→ **Required work**
Gather, from the listing beneath this task, every line holding the string "target".

→ **Supplied information**
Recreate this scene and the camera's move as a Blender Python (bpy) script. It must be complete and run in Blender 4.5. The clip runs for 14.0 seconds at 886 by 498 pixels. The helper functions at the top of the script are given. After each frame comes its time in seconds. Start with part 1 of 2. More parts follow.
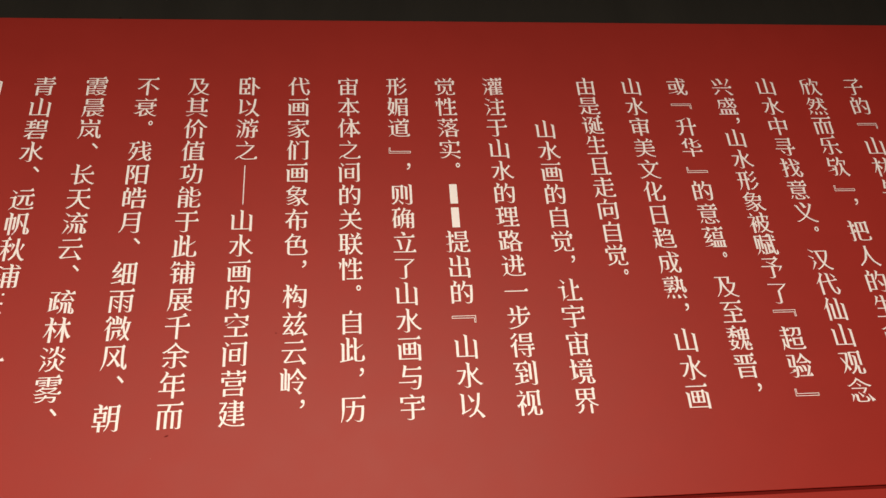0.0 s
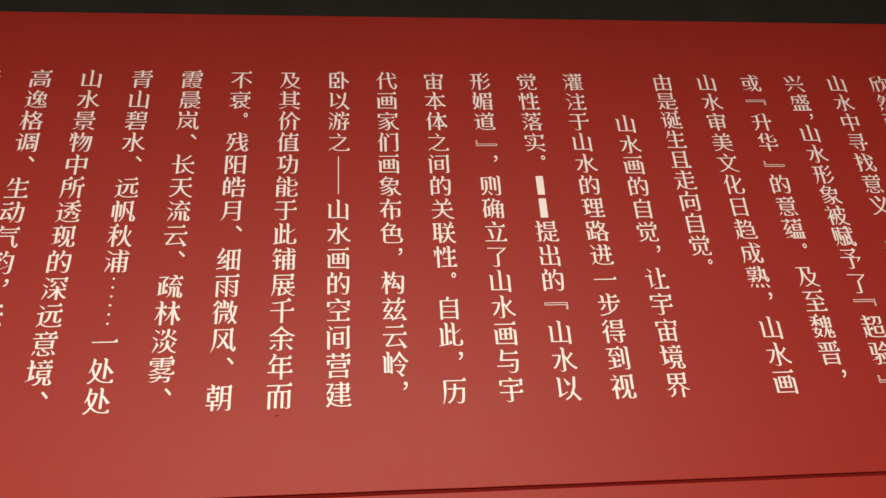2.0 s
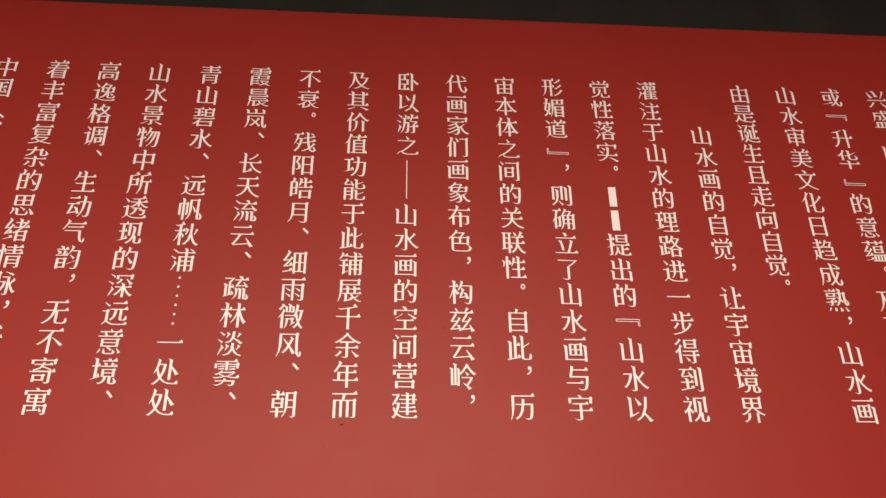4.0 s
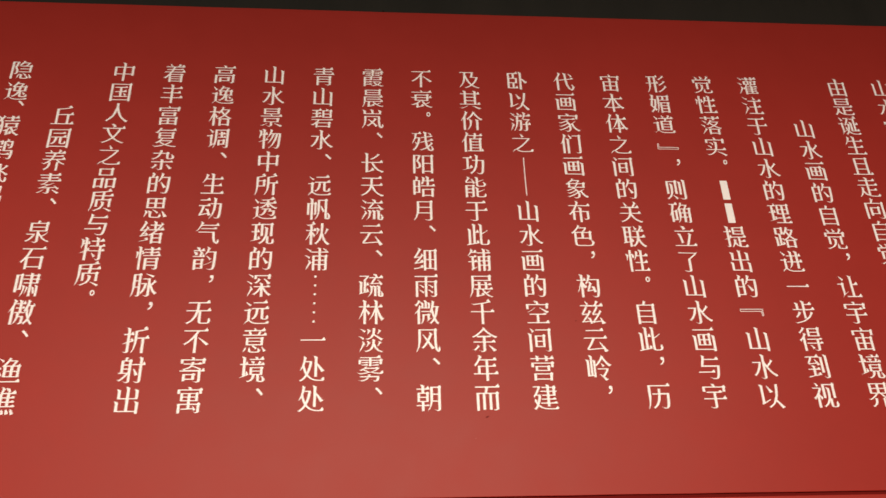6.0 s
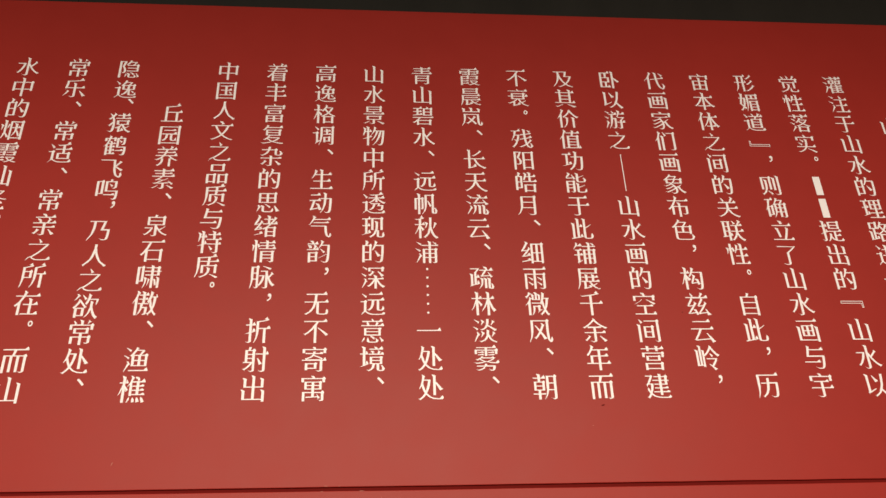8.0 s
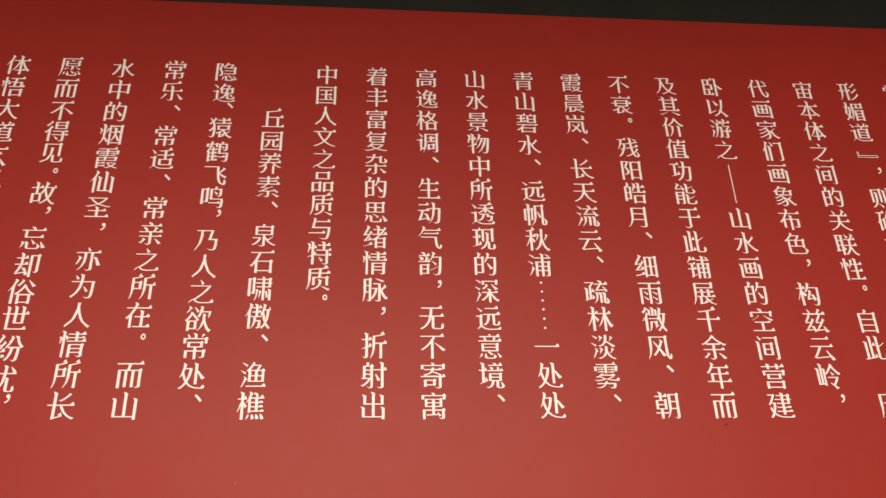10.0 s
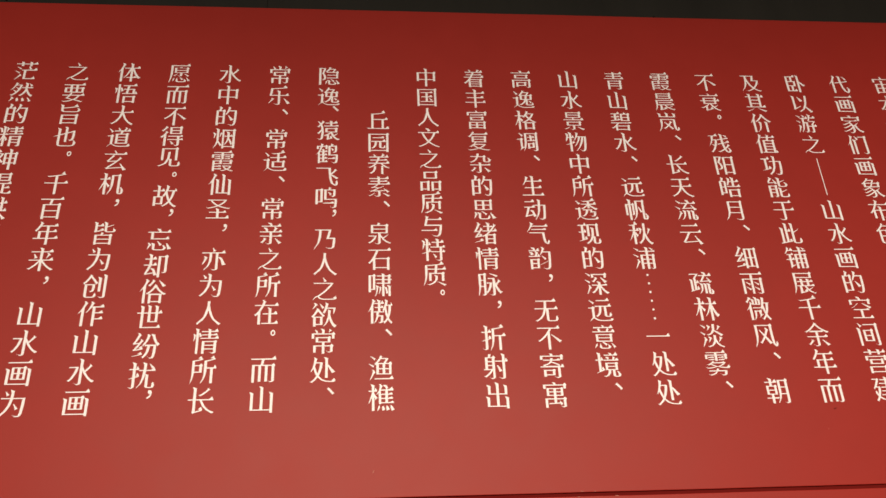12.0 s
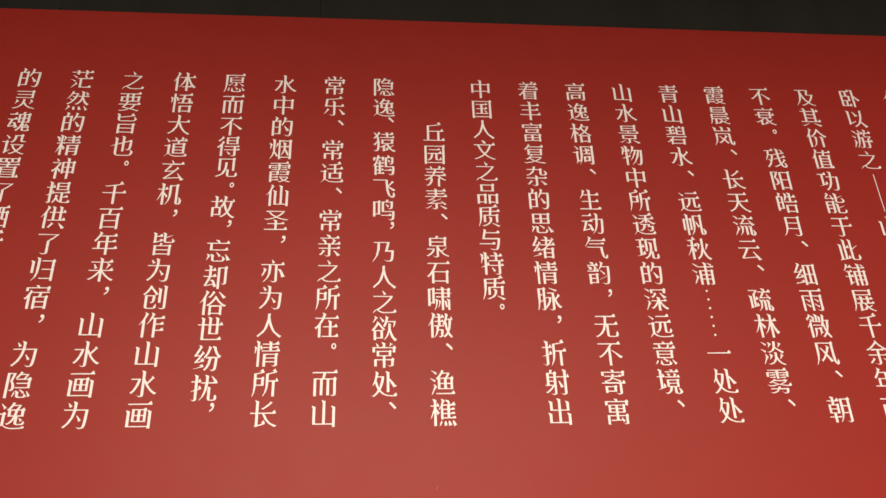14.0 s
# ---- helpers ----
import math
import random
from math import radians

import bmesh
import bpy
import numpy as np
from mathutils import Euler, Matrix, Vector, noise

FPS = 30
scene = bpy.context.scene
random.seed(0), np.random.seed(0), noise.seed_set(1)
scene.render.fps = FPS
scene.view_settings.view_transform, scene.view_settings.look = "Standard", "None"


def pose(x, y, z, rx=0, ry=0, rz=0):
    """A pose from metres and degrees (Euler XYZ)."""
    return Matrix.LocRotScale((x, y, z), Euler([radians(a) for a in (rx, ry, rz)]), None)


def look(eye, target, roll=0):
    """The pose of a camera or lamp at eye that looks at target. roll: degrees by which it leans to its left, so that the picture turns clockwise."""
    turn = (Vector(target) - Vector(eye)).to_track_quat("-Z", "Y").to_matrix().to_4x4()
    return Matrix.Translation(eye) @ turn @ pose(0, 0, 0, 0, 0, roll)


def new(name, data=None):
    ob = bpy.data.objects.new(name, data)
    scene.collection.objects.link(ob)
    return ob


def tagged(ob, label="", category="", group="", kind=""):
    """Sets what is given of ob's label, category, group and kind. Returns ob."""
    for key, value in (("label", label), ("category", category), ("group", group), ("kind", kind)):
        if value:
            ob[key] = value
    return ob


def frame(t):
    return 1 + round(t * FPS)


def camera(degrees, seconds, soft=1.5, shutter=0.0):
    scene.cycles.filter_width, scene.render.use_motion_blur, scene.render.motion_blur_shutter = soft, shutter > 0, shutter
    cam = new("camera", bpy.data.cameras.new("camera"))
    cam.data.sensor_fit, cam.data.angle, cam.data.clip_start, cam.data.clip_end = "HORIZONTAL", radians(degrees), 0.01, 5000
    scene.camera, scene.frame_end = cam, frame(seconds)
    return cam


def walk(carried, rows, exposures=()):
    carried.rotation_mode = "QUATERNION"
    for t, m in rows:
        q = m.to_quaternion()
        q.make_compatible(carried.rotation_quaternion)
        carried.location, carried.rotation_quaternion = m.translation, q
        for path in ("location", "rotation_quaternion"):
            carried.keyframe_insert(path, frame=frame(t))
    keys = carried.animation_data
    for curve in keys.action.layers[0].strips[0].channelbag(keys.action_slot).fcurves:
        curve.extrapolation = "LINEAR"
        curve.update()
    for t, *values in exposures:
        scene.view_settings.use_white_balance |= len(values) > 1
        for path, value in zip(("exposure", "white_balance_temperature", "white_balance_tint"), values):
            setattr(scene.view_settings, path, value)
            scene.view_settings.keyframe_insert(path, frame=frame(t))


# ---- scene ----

→ **Written solution**
def look(eye, target, roll=0):
    """The pose of a camera or lamp at eye that looks at target. roll: degrees by which it leans to its left, so that the picture turns clockwise."""
    turn = (Vector(target) - Vector(eye)).to_track_quat("-Z", "Y").to_matrix().to_4x4()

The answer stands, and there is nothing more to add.